Cineconline

A Precursor of King Kong?

Over the last ten years, I have spent much of the Labor Day Weekend in Hollywood watching movies at Grauman’s Egyptian Theater as part of the annual Cinecon festival. This year, because of the coronavirus quarantine, the management of Cinecon decided to make the show available online at no charge—except for several please to donate (which I did).
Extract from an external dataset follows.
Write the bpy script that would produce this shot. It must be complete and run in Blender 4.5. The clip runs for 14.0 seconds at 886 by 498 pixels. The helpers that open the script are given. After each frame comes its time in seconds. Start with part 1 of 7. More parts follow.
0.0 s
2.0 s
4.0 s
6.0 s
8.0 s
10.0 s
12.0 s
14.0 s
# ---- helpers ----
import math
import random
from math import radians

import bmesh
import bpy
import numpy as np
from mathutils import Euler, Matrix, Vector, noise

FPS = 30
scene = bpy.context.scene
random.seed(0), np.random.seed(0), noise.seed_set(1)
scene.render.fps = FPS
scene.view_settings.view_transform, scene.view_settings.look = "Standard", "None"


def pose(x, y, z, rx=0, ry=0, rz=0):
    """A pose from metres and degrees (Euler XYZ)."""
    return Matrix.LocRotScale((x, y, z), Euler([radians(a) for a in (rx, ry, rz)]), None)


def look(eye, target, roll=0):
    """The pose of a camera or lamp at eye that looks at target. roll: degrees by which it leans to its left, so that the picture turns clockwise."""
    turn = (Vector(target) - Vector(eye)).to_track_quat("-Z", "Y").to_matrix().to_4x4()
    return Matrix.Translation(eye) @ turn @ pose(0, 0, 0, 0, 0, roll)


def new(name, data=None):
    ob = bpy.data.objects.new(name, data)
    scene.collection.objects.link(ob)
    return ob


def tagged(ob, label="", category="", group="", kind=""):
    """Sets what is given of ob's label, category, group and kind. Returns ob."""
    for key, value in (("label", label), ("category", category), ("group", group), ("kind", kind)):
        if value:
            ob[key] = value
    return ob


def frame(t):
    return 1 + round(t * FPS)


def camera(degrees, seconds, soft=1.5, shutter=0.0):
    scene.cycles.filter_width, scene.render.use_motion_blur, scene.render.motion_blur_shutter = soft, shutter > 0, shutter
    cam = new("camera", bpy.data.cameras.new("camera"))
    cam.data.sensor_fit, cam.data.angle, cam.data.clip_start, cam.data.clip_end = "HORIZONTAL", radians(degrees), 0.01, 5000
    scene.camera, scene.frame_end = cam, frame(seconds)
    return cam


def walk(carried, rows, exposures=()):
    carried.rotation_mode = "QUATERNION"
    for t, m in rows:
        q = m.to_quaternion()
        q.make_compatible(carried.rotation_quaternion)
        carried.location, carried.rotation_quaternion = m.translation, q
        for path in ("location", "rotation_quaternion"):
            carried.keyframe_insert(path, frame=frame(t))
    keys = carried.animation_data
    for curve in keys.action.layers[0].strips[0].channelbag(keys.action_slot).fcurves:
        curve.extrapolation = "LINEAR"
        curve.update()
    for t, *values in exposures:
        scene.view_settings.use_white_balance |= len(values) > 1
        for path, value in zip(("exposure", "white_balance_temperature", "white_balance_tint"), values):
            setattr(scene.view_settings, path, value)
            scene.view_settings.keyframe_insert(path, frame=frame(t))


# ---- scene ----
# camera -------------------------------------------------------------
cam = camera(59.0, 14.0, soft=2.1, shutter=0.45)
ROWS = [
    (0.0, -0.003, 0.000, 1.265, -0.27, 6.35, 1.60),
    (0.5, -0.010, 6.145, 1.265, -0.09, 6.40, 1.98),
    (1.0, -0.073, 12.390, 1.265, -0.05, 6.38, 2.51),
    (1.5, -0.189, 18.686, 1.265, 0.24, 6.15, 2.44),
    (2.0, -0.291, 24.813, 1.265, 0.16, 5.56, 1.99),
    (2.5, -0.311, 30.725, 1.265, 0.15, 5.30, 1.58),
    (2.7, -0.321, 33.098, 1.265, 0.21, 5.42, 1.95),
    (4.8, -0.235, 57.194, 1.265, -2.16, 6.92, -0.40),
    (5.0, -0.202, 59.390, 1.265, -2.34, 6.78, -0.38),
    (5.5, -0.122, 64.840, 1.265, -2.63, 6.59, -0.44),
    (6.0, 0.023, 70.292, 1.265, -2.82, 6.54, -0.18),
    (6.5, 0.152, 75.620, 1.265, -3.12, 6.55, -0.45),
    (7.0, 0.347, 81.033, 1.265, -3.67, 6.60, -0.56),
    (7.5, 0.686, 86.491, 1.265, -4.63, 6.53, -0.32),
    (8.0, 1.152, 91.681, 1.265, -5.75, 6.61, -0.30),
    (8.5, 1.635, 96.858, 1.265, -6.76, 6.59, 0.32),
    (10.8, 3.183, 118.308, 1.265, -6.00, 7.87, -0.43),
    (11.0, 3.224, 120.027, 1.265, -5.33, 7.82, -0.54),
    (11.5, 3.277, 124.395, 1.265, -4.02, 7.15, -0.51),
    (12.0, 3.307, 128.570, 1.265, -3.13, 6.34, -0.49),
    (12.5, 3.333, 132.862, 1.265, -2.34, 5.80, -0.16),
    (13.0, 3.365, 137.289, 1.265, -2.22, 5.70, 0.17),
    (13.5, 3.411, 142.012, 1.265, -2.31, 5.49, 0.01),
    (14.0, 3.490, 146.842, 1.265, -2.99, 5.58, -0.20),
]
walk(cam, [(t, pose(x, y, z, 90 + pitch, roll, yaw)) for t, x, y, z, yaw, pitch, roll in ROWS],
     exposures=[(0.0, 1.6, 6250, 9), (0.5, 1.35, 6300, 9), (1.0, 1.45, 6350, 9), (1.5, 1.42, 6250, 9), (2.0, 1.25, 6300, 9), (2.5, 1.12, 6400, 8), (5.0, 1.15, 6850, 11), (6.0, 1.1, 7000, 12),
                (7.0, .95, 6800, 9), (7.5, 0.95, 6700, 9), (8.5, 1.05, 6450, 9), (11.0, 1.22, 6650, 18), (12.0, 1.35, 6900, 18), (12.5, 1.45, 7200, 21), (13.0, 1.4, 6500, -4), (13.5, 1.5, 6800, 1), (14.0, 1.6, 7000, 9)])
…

A Well-Crafted Silent Film

The films typically screened for Cinecon are rarities. One doesn’t encounter the classics with which everyone if familiar. In fact, most of the titles are fairly obscure. The four features that were screened online this year are:

  • The Fourth Commandment (Universal 1926), directed by Emory Johnson
  • Without Pity (Italy 1948), directed by Alberto Lattuada and co-written by Federico Fellini
  • Sherlock Holmes’ Fatal Hour (England 1931), directed by Leslie S. Hiscock
  • Lorraine of the Lions (Universal 1925), directed by Edward Sedgwick

A Decade before Basil Rathbone’s Sleuth

I particularly liked Without Pity, an Italian Neo-Realist film with a very advanced subject: The love between a black G.I. and a blonde Italian woman who has lost everything in the war. It was made in 1948 at a time when no American film would be so daring on the subject of interracial love.

Also shown was a two-hour program of rare kinescopes (“Kinecon on Cinecon”) from the earliest days of television including Jan Murray, Bob Hope, George Burns and Gracie Allen, Dean Martin and Jerry Lewis, and Milton Berle.

A 1948 Italian Film About Interracial Love

In addition, there were the usual silent and early sound shorts with such capable but relatively unknown stars as Billy Bevan, Al Jennings (a train robber become Western star), Edward Everett Horton, Lige Connelly, and Andy Clyde.

I did not see all the short films. After all, life must go on. But what I saw only whetted my appetite to see what they have scheduled for next year.